- **WHAT IS EXPECTED**
Without the pictures, can you quote each line below exactly?

- **STORED DATA**
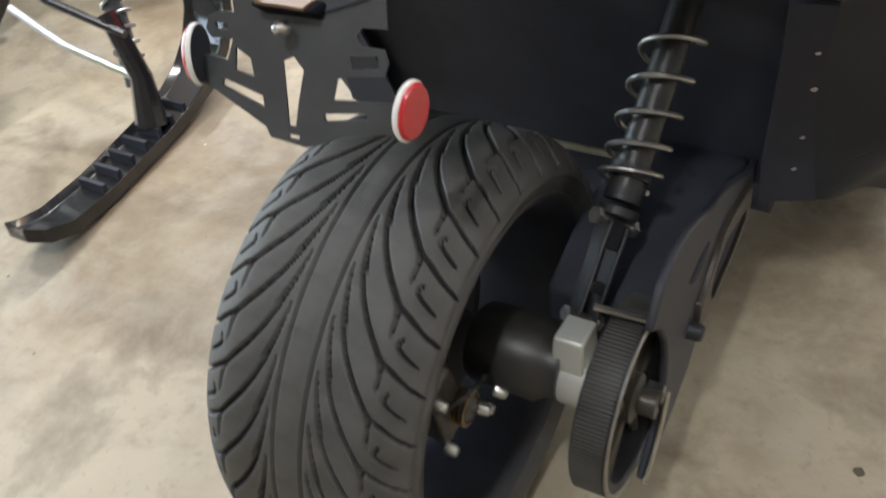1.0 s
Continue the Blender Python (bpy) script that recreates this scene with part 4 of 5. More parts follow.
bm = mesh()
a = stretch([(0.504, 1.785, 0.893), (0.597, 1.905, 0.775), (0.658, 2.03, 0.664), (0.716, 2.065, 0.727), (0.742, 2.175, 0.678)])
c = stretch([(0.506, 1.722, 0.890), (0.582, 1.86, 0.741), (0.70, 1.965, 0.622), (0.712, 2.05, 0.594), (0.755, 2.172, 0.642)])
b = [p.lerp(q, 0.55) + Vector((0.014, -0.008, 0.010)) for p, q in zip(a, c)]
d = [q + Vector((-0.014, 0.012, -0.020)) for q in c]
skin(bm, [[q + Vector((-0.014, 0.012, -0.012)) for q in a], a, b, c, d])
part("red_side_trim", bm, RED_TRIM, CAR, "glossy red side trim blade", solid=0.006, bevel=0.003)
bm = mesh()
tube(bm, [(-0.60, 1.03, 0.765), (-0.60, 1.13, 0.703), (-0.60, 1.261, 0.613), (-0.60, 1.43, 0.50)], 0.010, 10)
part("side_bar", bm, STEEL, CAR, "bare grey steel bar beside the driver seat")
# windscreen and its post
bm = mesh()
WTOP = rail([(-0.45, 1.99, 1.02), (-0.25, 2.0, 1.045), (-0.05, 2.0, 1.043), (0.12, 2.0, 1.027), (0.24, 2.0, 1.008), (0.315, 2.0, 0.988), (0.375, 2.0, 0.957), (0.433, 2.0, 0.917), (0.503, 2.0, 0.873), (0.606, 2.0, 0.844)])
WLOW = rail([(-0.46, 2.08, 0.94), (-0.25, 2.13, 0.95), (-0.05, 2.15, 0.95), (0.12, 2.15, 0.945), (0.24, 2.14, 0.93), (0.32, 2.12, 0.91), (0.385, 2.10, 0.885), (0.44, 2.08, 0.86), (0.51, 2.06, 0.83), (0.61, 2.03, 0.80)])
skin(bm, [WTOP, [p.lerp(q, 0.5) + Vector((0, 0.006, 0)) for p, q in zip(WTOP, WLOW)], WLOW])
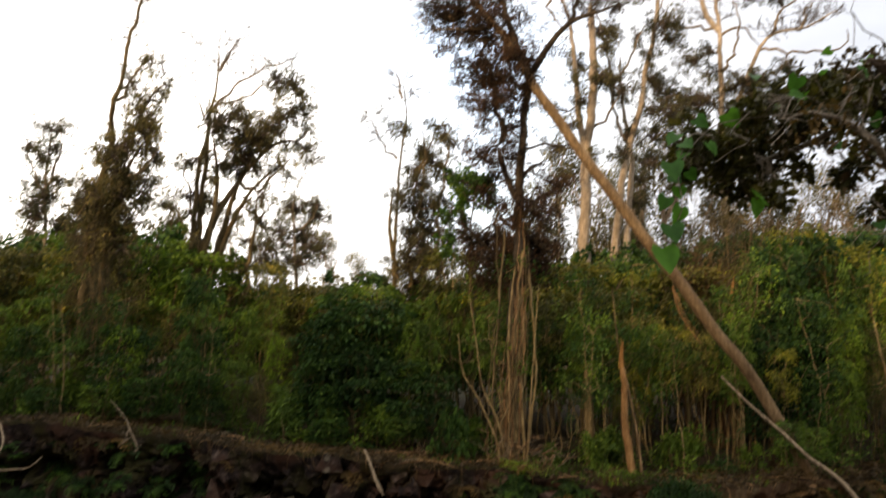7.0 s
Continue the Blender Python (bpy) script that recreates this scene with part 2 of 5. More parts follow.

- **TASK RESULT**
1.0 s
Continue the Blender Python (bpy) script that recreates this scene with part 4 of 5. More parts follow.
bm = mesh()
a = stretch([(0.504, 1.785, 0.893), (0.597, 1.905, 0.775), (0.658, 2.03, 0.664), (0.716, 2.065, 0.727), (0.742, 2.175, 0.678)])
c = stretch([(0.506, 1.722, 0.890), (0.582, 1.86, 0.741), (0.70, 1.965, 0.622), (0.712, 2.05, 0.594), (0.755, 2.172, 0.642)])
b = [p.lerp(q, 0.55) + Vector((0.014, -0.008, 0.010)) for p, q in zip(a, c)]
d = [q + Vector((-0.014, 0.012, -0.020)) for q in c]
skin(bm, [[q + Vector((-0.014, 0.012, -0.012)) for q in a], a, b, c, d])
part("red_side_trim", bm, RED_TRIM, CAR, "glossy red side trim blade", solid=0.006, bevel=0.003)
bm = mesh()
tube(bm, [(-0.60, 1.03, 0.765), (-0.60, 1.13, 0.703), (-0.60, 1.261, 0.613), (-0.60, 1.43, 0.50)], 0.010, 10)
part("side_bar", bm, STEEL, CAR, "bare grey steel bar beside the driver seat")
# windscreen and its post
bm = mesh()
WTOP = rail([(-0.45, 1.99, 1.02), (-0.25, 2.0, 1.045), (-0.05, 2.0, 1.043), (0.12, 2.0, 1.027), (0.24, 2.0, 1.008), (0.315, 2.0, 0.988), (0.375, 2.0, 0.957), (0.433, 2.0, 0.917), (0.503, 2.0, 0.873), (0.606, 2.0, 0.844)])
WLOW = rail([(-0.46, 2.08, 0.94), (-0.25, 2.13, 0.95), (-0.05, 2.15, 0.95), (0.12, 2.15, 0.945), (0.24, 2.14, 0.93), (0.32, 2.12, 0.91), (0.385, 2.10, 0.885), (0.44, 2.08, 0.86), (0.51, 2.06, 0.83), (0.61, 2.03, 0.80)])
skin(bm, [WTOP, [p.lerp(q, 0.5) + Vector((0, 0.006, 0)) for p, q in zip(WTOP, WLOW)], WLOW])
7.0 s
Continue the Blender Python (bpy) script that recreates this scene with part 2 of 5. More parts follow.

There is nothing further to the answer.